Despite the reduced block reward, the hash rate remains stable or even increases due to higher Bitcoin prices and more efficient mining operations. Currently, Bitcoin’s hash rate has been reaching all time highs, which demonstrates that miners are not deterred by the upcoming block reward reduction. A stable or growing hash rate ensures the network’s security against attacks, maintaining trust in Bitcoin’s robustness as a decentralised financial system.

Increased recognition of Bitcoin as a valuable digital asset by institutional investors could drive demand and stabilise the market. Institutional investment would not only support higher Bitcoin prices but could also lead to more innovative financial products and services built around Bitcoin, further integrating it into the global financial system.

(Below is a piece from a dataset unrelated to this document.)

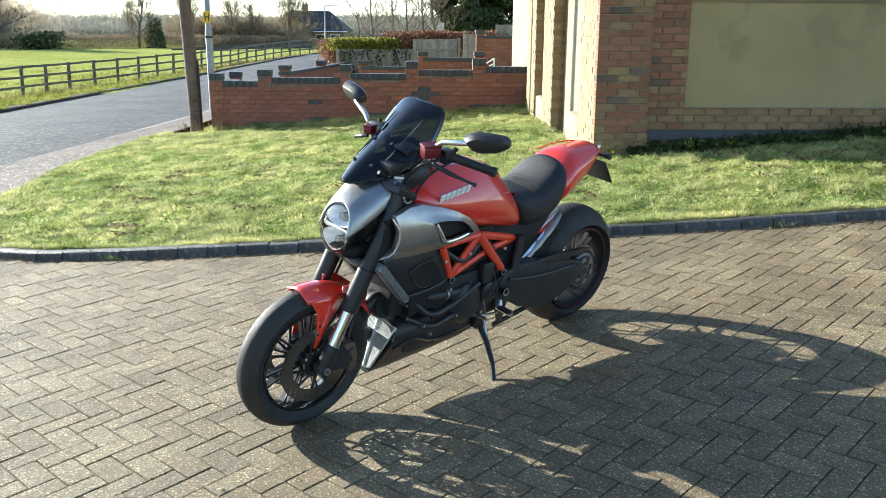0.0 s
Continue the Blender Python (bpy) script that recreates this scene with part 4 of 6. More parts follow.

The recent launch of the US Bitcoin ETFs are one such example of the impact of institutional adoption on the demand for Bitcoin.

The mining industry demonstrates resilience by adapting to the new reward structure, potentially through the formation of mining pools to share resources and rewards, thus spreading the impact of reward fluctuations. This adaptability ensures a more distributed and resilient mining ecosystem. Due to Bitcoin’s recent achievement of a new all time high, Bitcoin mining stocks have seen a correlated rise in valuation as well. The Bitcoin network continues to grow in terms of security, adoption, and technological innovation, reinforcing its position as the leading cryptocurrency. The mining industry, while preparing for the upcoming adjustment to the new economics post-halving, remains profitable and sustainable, driving further innovation and investment in the sector.